Matt is on Twitter at @Matthertsad. Stories from the Herts Advertiser can also be accessed via @Hertsad or via Matt is rushing back to his sumptuous (!) city centre office - but he will be dropping by later to respond to any comments ...


  1. Interesting interview, Carol - and fascinating to hear how someone with a Real Writing Job gets on with it, and why.

  2. was most delightful to meet Matt and to be allowed an insight into his world of all things newsy!...I was nodding my head in agreement to Matt's statement..."I would argue that local journalism is the most important journalism in the world"...I personally enjoy the intimacy of local news...and, dare I say...I consider the news reports therein more trustworthy too!
    Good interview...maybe Matt's next article could be based upon how he survived The Pink Sofa...( supposing that he has of course )...*chortle*

  3. I worked in regional newspapers for more than 20 years and loved it - sadly though I don't think there's much of a future for newspapers in a printed form. We're in the middle of a revolution at the moment and nobody knows how that will work out - but I would guess that big publishers with heavy costs and wage bills to service might suffer and small internet start-ups thrive. We will see over the next ten years, but I do believe it will be a disaster if local journalism does not survive and thrive in some form.

  4. If the internet ever (and I doubt it) makes local news a priority, then local papers are done for. Until that time, they should continue to thrive. Fingers X'd!!!

  5. A fascinating interview, Carol and Matt. I get the Advertiser electroically and have followed Carol's battle with local politicians. Without the Advertiser her fight would be ten times more difficult, and you're right, Matt, the power of the local press is greatly underestimated!

    1. Many thanks Richard! We do our best!

    2. Many thanks Richard, we do our best.
      Efforts to start up local news websites across the UK haven't been as successful as their creators would have liked, and I think that comes down to the issue of trust.

  6. Why is it that I expected the editor of Carol's local paper would be photographed in protective gear and with a large Mastiff at his side?

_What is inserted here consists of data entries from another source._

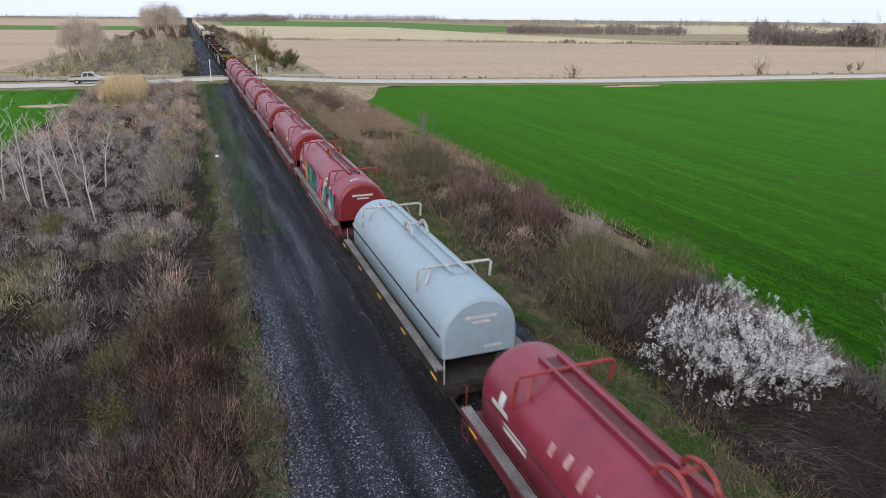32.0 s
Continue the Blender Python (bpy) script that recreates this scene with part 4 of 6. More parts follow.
# loads lying in the gondolas
def load(x0, x1, floor_z, depth, n, seed, label):
    g = np.random.default_rng(seed)
    L = x1 - x0 - 0.5
    nx, ny = int(L / 0.35), 9
    geo = Geo()
    vs = []
    for i in range(nx + 1):
        for j in range(ny + 1):
            x, yy = -L / 2 + L * i / nx, -1.42 + 2.84 * j / ny
            e = min(i, nx - i) / nx * 4
            z = floor_z + depth * min(1, 0.35 + e) * (0.6 + 0.5 * noise.noise((x * 0.5, yy * 0.9, seed))) + 0.04 * g.normal()
            vs.append((x, yy, max(z, floor_z + 0.01)))
    geo.add(vs, [(i * (ny + 1) + j, (i + 1) * (ny + 1) + j, (i + 1) * (ny + 1) + j + 1, i * (ny + 1) + j + 1) for i in range(nx) for j in range(ny)])
    base = geo.mesh("heap", M["scrap"], True)
    ob = tagged(new("scrap_load", base), label, "scrap load", "cars of the train")
    p = np.stack([g.uniform(-L / 2, L / 2, n), g.uniform(-1.35, 1.35, n), np.full(n, floor_z + depth * 0.75)], 1)
    p[:, 2] += g.uniform(-0.1, 0.12, n)
    sv, st = bits(p, np.clip(g.lognormal(-2.75, 0.45, n), 0.03, 0.22), g, 0.4)
    part("rubble", tri_mesh("rubble", sv, st, M["rubble"]), None, ob, "mixed broken pieces")["kind"] = "stuff"
    return couple(ob, (x0 + x1) / 2)


load(51.34, 67.43, 1.0, 0.4, 2600, 5, "rusty brown debris and soil lying in a gondola")
load(68.75, 84.85, 1.0, 0.12, 500, 6, "thin layer of brown debris on a gondola floor")
load(106.59, 122.59, 1.0, 0.12, 160, 7, "thin layer of rusty dirt on a gondola floor")
load(-2.24, 13.83, 1.0, 0.18, 200, 8, "scattered scrap on a gondola floor")


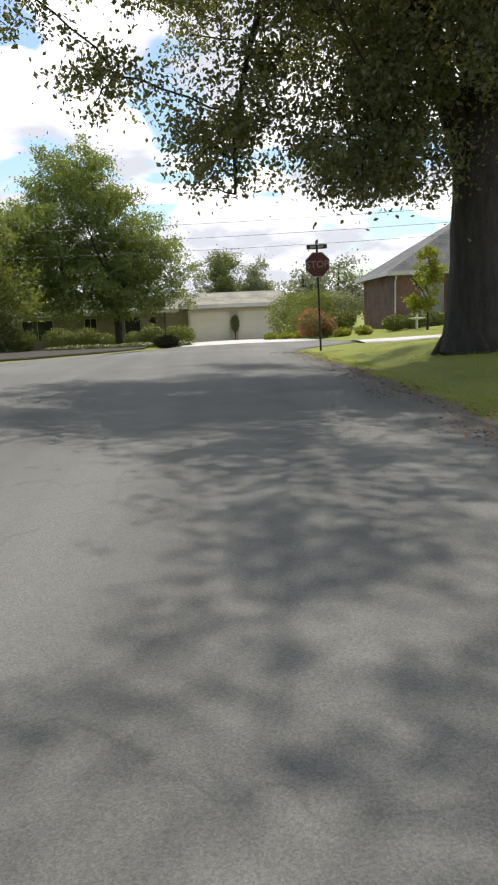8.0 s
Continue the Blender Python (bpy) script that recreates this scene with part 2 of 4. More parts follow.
STONE_TAN = node_mat("stone_tan", (0.36, 0.31, 0.24), (0.48, 0.42, 0.33), 1.5, 0.85, 0.2, 40)
DOOR_CREAM = node_mat("door_cream", (0.74, 0.69, 0.55), (0.82, 0.77, 0.63), 1.0, 0.6, 0.05, 30, 0.16)
LITTER = node_mat("leaf_litter", (0.09, 0.055, 0.03), (0.26, 0.17, 0.09), 2.0, 0.9, 0, 1, 0.2, island=0.7)
TRIM = node_mat("trim", (0.55, 0.54, 0.50), (0.70, 0.69, 0.65), 1.5, 0.6, 0.05, 30)
TRIM_GREY = node_mat("trim_grey", (0.30, 0.295, 0.28), (0.40, 0.39, 0.37), 1.5, 0.65, 0.05, 30)
GABLE_GREY = node_mat("gable_grey", (0.25, 0.245, 0.23), (0.32, 0.31, 0.295), 1.2, 0.75, 0.15, 30, 0.16)
WHITE = node_mat("white_paint", (0.68, 0.67, 0.63), (0.80, 0.79, 0.76), 1.5, 0.55, 0.05, 30)
STEEL = node_mat("galvanised_steel", (0.22, 0.225, 0.23), (0.36, 0.365, 0.37), 6.0, 0.55, 0.05, 60, metal=0.8)
STEEL_DARK = node_mat("weathered_post", (0.06, 0.06, 0.058), (0.13, 0.13, 0.125), 6.0, 0.7, 0.05, 60, metal=0.3)
BLACK = node_mat("black_metal", (0.015, 0.015, 0.016), (0.04, 0.04, 0.042), 5.0, 0.5, 0.05, 60)
SLATE = node_mat("dark_green_metal", (0.035, 0.05, 0.05), (0.06, 0.08, 0.078), 2.0, 0.55, 0.05, 60)
SIGN_RED = node_mat("sign_red", (0.11, 0.026, 0.03), (0.16, 0.045, 0.05), 3.0, 0.4, 0.0)
DOOR_GREEN = node_mat("door_green", (0.03, 0.055, 0.04), (0.05, 0.08, 0.06), 2.0, 0.45, 0.05)
ORANGE_CAP = node_mat("terracotta", (0.35, 0.12, 0.06), (0.5, 0.2, 0.1), 3.0, 0.8, 0.2)
GLASS = glass_mat("window_glass", (0.03, 0.035, 0.04))
CURTAIN = node_mat("curtain", (0.30, 0.30, 0.29), (0.42, 0.42, 0.40), 2.0, 0.9, 0.1, 20, stretch=(8, 8, 0.5))



def course_mat(name, a, b, joint, width, row, gap, rough=0.9):
    """Far walls and roofs: courses of small pieces too fine to tell apart."""
    m = bpy.data.materials.new(name)
    m.use_nodes = True
    nt = m.node_tree
    bs = nt.nodes["Principled BSDF"]
    bs.inputs["Roughness"].default_value = rough
    bs.inputs["Specular IOR Level"].default_value = 0.2
    tc = nt.nodes.new("ShaderNodeTexCoord")
    sep = nt.nodes.new("ShaderNodeSeparateXYZ")
    nt.links.new(tc.outputs["Object"], sep.inputs[0])
    add = nt.nodes.new("ShaderNodeMath")
    nt.links.new(sep.outputs["X"], add.inputs[0])
    nt.links.new(sep.outputs["Y"], add.inputs[1])
    comb = nt.nodes.new("ShaderNodeCombineXYZ")
    nt.links.new(add.outputs[0], comb.inputs[0])
    nt.links.new(sep.outputs["Z"], comb.inputs[1])
    br = nt.nodes.new("ShaderNodeTexBrick")
    br.inputs["Scale"].default_value = 1.0
    br.inputs["Brick Width"].default_value = width
    br.inputs["Row Height"].default_value = row
    br.inputs["Mortar Size"].default_value = gap
    br.inputs["Color1"].default_value = (*a, 1)
    br.inputs["Color2"].default_value = (*b, 1)
    br.inputs["Mortar"].default_value = (*joint, 1)
    nt.links.new(comb.outputs[0], br.inputs["Vector"])
    ns = nt.nodes.new("ShaderNodeTexNoise")
    ns.inputs["Scale"].default_value, ns.inputs["Detail"].default_value = 0.9, 7.0
    nt.links.new(tc.outputs["Object"], ns.inputs["Vector"])
    rg = nt.nodes.new("ShaderNodeMapRange")
    rg.inputs["From Min"].default_value, rg.inputs["From Max"].default_value = 0.3, 0.7
    rg.inputs["To Min"].default_value, rg.inputs["To Max"].default_value = 0.72, 1.22
    nt.links.new(ns.outputs["Fac"], rg.inputs["Value"])
    mul = nt.nodes.new("ShaderNodeVectorMath"); mul.operation = "SCALE"
    nt.links.new(br.outputs["Color"], mul.inputs[0])
    nt.links.new(rg.outputs[0], mul.inputs["Scale"])
    nt.links.new(mul.outputs[0], bs.inputs["Base Color"])
    bp = nt.nodes.new("ShaderNodeBump")
    bp.inputs["Strength"].default_value, bp.inputs["Distance"].default_value = 0.5, 0.02
    nt.links.new(br.outputs["Fac"], bp.inputs["Height"])
    bp.invert = True
    nt.links.new(bp.outputs[0], bs.inputs["Normal"])
    return m


BRICK_WALL = course_mat("brick_wall", (0.19, 0.095, 0.078), (0.28, 0.14, 0.112), (0.23, 0.19, 0.17), 0.21, 0.075, 0.012)
BRICK_DARK = course_mat("brick_dark", (0.045, 0.037, 0.032), (0.07, 0.058, 0.05), (0.09, 0.08, 0.07), 0.21, 0.075, 0.012)
BRICK_TAN = course_mat("brick_tan", (0.24, 0.20, 0.145), (0.32, 0.27, 0.20), (0.34, 0.31, 0.26), 0.21, 0.075, 0.012)
BRICK_BROWN = course_mat("brick_brown", (0.10, 0.08, 0.062), (0.15, 0.12, 0.095), (0.24, 0.21, 0.18), 0.21, 0.075, 0.012)
SHINGLE = course_mat("shingle_grey", (0.145, 0.142, 0.136), (0.185, 0.181, 0.174), (0.12, 0.118, 0.114), 0.33, 0.09, 0.012)
SHINGLE_GREEN = course_mat("shingle_brown", (0.13, 0.122, 0.105), (0.18, 0.17, 0.145), (0.09, 0.085, 0.075), 0.33, 0.09, 0.012)
SHINGLE_TAN = course_mat("shingle_tan", (0.27, 0.25, 0.195), (0.35, 0.33, 0.26), (0.19, 0.18, 0.15), 0.33, 0.09, 0.012)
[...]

    People make a mistake when they assume that all the "big news" happens on the national level. Local = personal = passionate. Even here in Las Vegas, the best entertainment (if you have a taste for full-contact sports)is to be found at meetings of Homeowners Associations and planning committees.

    As for where local papers are going in this age of the, of course. I don't consider this change in medium to be a death knell. Journalism has survived the shift from quill pen to typewriter to word processor just fine. The next transition--largely paperless news operations--is just a natural evolution in a world where we have to consider production costs and wise use of human/environmental resources. The reporters and stories will still be local.

    Anyway, great interview.

  7. A very interesting interview, Carol, and Matt sounds pretty committed to his job and role on the paper. It must be quite challenging at times as well. I can imagine the pressure can be intense as a journalist on a local paper has to be more involved with local issues that people feel strongly about.

  8. Matt sounds like an amazing local press editor, available yet efficient. I think he's so right about the value of having his offices slap bang in the centre of town. Hope he can do something really positive to get those developers to see sense though.

  9. Where, in the centre of town? Used to live in St Albans - can't visualise an office space. Good interview, Carol. Not a job you read about every day, yet so important.

    1. Where the Thornton's toffee shop used to be. Opposite the old Town Hall, so very central. They're on the first floor.

    2. We don't have much room, but then we don't need a lot! The view out of my window is the entrance to the Tourist Information Office if that helps place us...

  10. I would imagine working for a newspaper has got to be hectic. I'm envisioning people rushing all over trying to get the paper out on time and trying to stay on top of breaking news. Matt, I don't know how you do it, especially with a 15-month old at home. Kudos to you! :)

    1. Caffeine certainly plays a big part Kelly!

  11. An interesting interview, Carol, and very different from the usual sort of blog interviews. Thank you for it.